### Problem to work on
Could you give the data below again, exactly and completely?

### Source excerpt
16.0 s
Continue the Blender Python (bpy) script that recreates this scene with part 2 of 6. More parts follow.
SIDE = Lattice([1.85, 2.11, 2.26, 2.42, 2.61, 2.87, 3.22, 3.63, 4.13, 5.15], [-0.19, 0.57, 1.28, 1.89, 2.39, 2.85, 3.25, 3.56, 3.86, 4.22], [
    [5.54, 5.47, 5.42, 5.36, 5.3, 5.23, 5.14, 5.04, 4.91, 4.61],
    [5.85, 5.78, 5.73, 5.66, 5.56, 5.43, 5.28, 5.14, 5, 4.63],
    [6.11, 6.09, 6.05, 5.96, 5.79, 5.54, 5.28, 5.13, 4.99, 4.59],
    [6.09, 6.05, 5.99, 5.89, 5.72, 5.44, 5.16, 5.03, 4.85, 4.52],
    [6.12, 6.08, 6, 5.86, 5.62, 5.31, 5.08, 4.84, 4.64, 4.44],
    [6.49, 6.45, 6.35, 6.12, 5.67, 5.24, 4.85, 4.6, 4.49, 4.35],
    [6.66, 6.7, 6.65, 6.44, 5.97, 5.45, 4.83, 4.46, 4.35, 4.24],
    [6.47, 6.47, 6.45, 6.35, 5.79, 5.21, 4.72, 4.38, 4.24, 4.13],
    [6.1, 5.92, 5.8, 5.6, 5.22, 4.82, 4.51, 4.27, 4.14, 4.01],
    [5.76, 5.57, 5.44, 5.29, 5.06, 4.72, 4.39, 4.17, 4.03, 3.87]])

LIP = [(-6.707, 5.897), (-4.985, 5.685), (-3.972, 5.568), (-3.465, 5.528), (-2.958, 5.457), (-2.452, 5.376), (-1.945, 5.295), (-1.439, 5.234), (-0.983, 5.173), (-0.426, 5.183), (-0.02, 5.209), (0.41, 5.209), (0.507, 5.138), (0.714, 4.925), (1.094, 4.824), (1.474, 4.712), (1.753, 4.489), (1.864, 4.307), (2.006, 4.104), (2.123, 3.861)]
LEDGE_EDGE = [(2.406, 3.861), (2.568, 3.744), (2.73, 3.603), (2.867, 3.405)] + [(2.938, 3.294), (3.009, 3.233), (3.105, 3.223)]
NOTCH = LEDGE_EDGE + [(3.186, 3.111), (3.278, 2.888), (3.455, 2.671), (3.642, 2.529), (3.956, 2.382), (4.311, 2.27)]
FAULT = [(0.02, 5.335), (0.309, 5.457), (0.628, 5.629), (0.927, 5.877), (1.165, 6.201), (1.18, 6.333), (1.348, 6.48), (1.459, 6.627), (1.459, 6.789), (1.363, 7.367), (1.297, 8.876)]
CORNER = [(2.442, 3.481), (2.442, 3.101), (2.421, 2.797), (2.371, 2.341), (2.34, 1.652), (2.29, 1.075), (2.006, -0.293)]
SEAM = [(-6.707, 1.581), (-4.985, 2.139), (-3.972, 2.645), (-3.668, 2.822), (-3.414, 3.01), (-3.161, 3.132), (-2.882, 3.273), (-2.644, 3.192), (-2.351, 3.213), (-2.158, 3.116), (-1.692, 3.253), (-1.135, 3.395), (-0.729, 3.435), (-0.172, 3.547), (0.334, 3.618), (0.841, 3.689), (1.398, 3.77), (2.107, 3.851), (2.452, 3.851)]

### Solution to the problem
16.0 s
Continue the Blender Python (bpy) script that recreates this scene with part 2 of 6. More parts follow.
SIDE = Lattice([1.85, 2.11, 2.26, 2.42, 2.61, 2.87, 3.22, 3.63, 4.13, 5.15], [-0.19, 0.57, 1.28, 1.89, 2.39, 2.85, 3.25, 3.56, 3.86, 4.22], [
    [5.54, 5.47, 5.42, 5.36, 5.3, 5.23, 5.14, 5.04, 4.91, 4.61],
    [5.85, 5.78, 5.73, 5.66, 5.56, 5.43, 5.28, 5.14, 5, 4.63],
    [6.11, 6.09, 6.05, 5.96, 5.79, 5.54, 5.28, 5.13, 4.99, 4.59],
    [6.09, 6.05, 5.99, 5.89, 5.72, 5.44, 5.16, 5.03, 4.85, 4.52],
    [6.12, 6.08, 6, 5.86, 5.62, 5.31, 5.08, 4.84, 4.64, 4.44],
    [6.49, 6.45, 6.35, 6.12, 5.67, 5.24, 4.85, 4.6, 4.49, 4.35],
    [6.66, 6.7, 6.65, 6.44, 5.97, 5.45, 4.83, 4.46, 4.35, 4.24],
    [6.47, 6.47, 6.45, 6.35, 5.79, 5.21, 4.72, 4.38, 4.24, 4.13],
    [6.1, 5.92, 5.8, 5.6, 5.22, 4.82, 4.51, 4.27, 4.14, 4.01],
    [5.76, 5.57, 5.44, 5.29, 5.06, 4.72, 4.39, 4.17, 4.03, 3.87]])

LIP = [(-6.707, 5.897), (-4.985, 5.685), (-3.972, 5.568), (-3.465, 5.528), (-2.958, 5.457), (-2.452, 5.376), (-1.945, 5.295), (-1.439, 5.234), (-0.983, 5.173), (-0.426, 5.183), (-0.02, 5.209), (0.41, 5.209), (0.507, 5.138), (0.714, 4.925), (1.094, 4.824), (1.474, 4.712), (1.753, 4.489), (1.864, 4.307), (2.006, 4.104), (2.123, 3.861)]
LEDGE_EDGE = [(2.406, 3.861), (2.568, 3.744), (2.73, 3.603), (2.867, 3.405)] + [(2.938, 3.294), (3.009, 3.233), (3.105, 3.223)]
NOTCH = LEDGE_EDGE + [(3.186, 3.111), (3.278, 2.888), (3.455, 2.671), (3.642, 2.529), (3.956, 2.382), (4.311, 2.27)]
FAULT = [(0.02, 5.335), (0.309, 5.457), (0.628, 5.629), (0.927, 5.877), (1.165, 6.201), (1.18, 6.333), (1.348, 6.48), (1.459, 6.627), (1.459, 6.789), (1.363, 7.367), (1.297, 8.876)]
CORNER = [(2.442, 3.481), (2.442, 3.101), (2.421, 2.797), (2.371, 2.341), (2.34, 1.652), (2.29, 1.075), (2.006, -0.293)]
SEAM = [(-6.707, 1.581), (-4.985, 2.139), (-3.972, 2.645), (-3.668, 2.822), (-3.414, 3.01), (-3.161, 3.132), (-2.882, 3.273), (-2.644, 3.192), (-2.351, 3.213), (-2.158, 3.116), (-1.692, 3.253), (-1.135, 3.395), (-0.729, 3.435), (-0.172, 3.547), (0.334, 3.618), (0.841, 3.689), (1.398, 3.77), (2.107, 3.851), (2.452, 3.851)]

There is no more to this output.